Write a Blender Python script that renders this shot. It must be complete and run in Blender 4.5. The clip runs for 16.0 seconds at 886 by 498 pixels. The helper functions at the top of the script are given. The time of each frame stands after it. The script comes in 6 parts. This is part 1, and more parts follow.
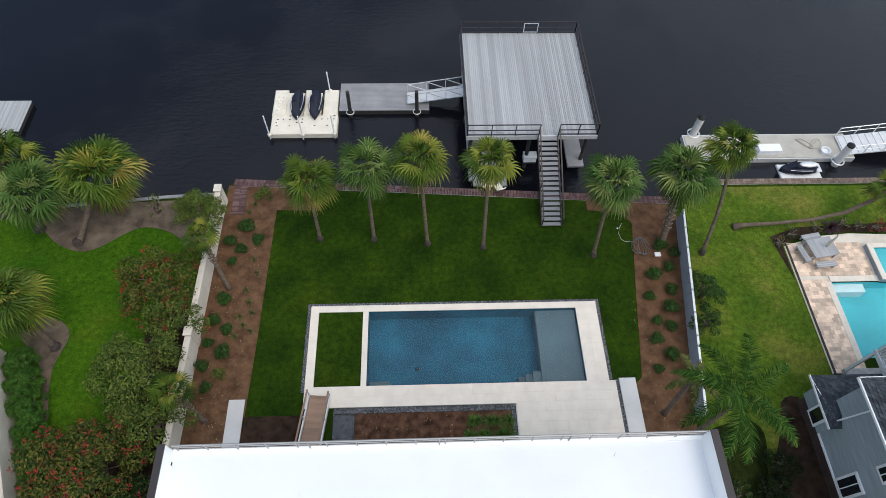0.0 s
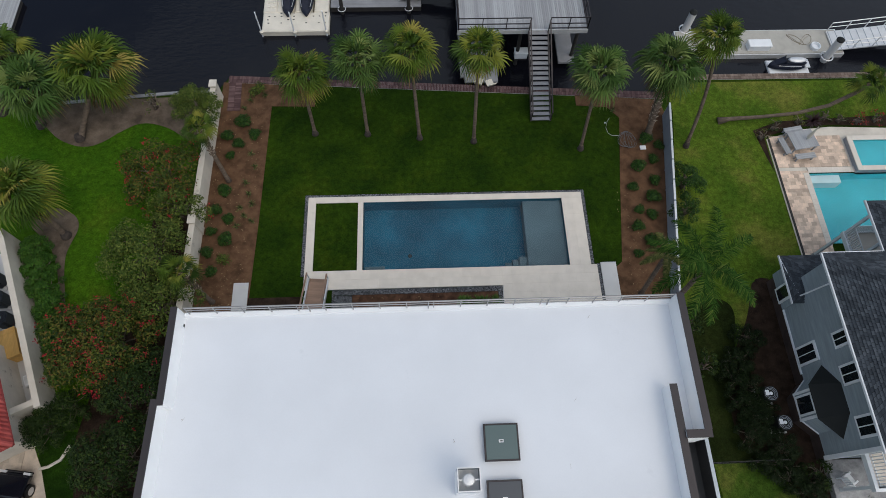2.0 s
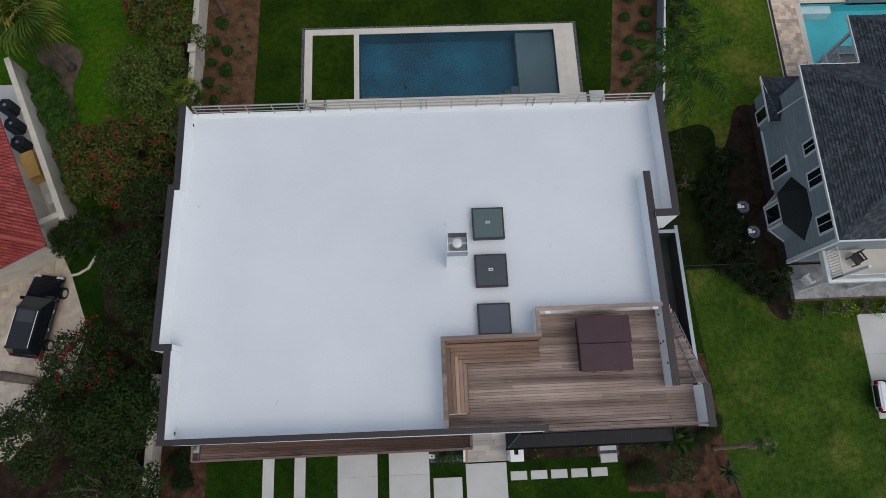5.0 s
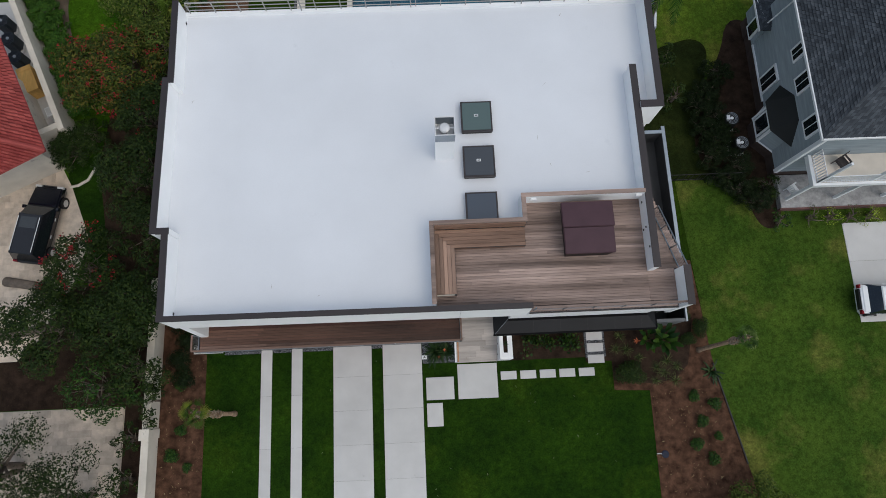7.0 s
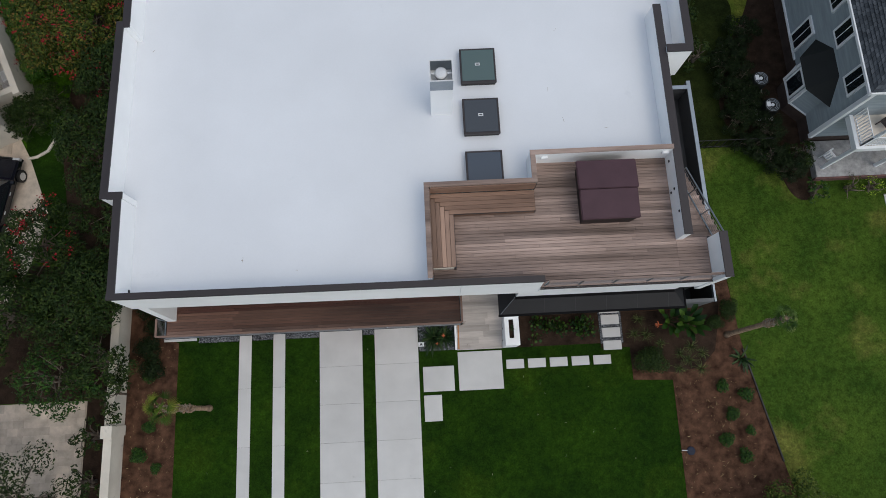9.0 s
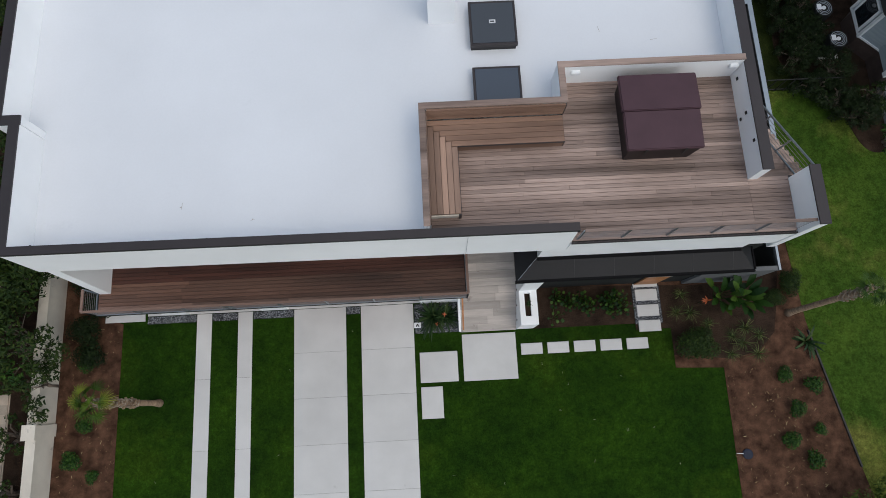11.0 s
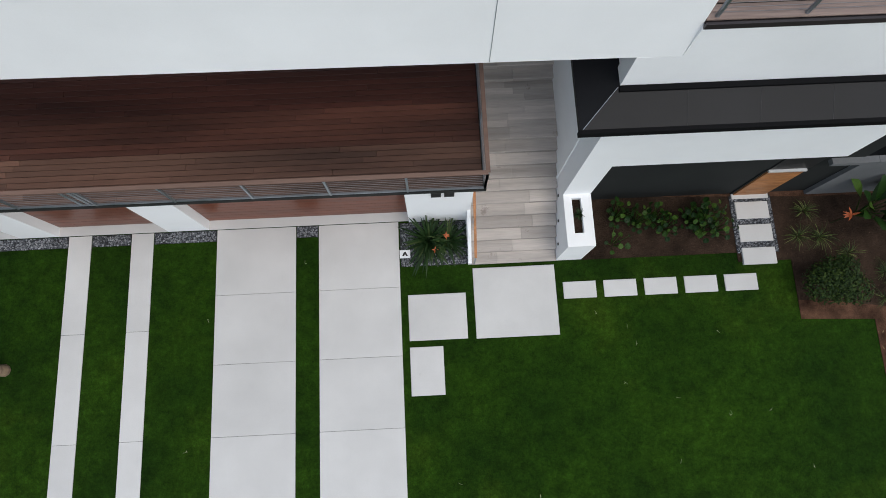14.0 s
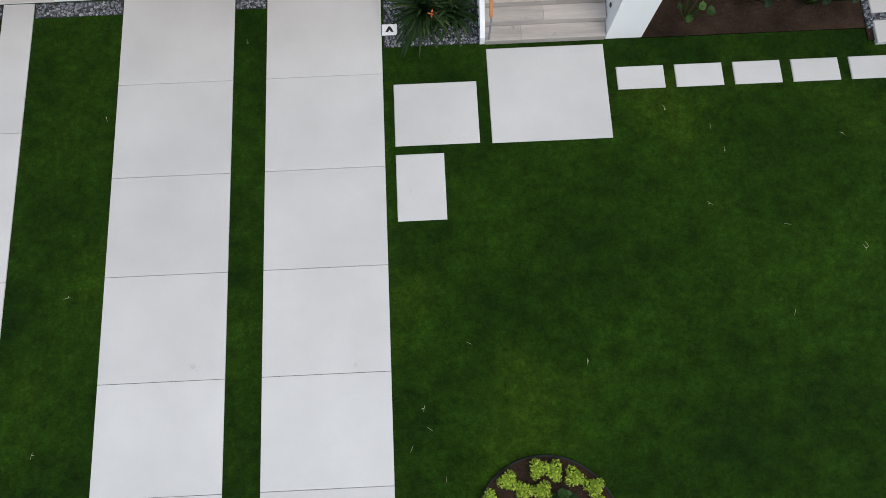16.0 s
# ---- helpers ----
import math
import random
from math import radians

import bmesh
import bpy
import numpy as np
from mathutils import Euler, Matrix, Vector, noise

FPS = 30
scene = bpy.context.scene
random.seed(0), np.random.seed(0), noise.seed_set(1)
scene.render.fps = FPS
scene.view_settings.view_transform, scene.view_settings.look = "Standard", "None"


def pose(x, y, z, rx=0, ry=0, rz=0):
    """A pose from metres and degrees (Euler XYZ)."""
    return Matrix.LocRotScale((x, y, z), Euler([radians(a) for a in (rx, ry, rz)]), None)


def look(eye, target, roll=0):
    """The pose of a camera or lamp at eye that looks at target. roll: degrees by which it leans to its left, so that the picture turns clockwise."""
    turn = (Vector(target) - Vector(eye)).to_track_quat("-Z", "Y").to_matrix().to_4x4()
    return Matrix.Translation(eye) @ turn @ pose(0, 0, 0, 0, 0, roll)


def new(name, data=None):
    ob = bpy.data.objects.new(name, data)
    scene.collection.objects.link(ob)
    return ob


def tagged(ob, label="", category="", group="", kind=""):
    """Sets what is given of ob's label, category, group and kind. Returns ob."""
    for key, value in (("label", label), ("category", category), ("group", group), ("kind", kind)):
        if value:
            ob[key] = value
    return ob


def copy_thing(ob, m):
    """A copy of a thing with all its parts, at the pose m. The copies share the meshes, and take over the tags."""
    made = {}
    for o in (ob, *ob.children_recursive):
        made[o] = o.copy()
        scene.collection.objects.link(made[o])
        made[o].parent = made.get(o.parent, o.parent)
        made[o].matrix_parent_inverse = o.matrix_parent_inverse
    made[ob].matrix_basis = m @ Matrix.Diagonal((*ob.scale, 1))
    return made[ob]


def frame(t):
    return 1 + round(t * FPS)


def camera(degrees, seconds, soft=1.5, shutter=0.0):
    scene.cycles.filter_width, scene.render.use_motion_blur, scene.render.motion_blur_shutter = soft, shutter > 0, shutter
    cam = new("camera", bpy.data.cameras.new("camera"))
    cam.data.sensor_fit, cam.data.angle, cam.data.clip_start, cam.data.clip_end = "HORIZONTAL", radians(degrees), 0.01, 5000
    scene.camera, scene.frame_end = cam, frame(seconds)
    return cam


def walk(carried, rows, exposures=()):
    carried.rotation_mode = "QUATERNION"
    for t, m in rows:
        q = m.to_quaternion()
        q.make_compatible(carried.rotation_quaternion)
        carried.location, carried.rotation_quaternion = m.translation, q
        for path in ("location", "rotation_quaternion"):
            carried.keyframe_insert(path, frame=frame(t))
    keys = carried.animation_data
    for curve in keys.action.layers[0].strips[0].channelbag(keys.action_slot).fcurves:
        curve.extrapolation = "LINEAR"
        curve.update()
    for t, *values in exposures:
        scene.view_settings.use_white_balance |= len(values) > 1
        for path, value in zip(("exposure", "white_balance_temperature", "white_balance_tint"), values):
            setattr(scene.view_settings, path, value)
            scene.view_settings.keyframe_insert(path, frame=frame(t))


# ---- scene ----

◆ ◆ ◆

_Aim_
Identify which lines contain the word "from" and copy each one.

_Reply_
from math import radians
from mathutils import Euler, Matrix, Vector, noise
    """A pose from metres and degrees (Euler XYZ)."""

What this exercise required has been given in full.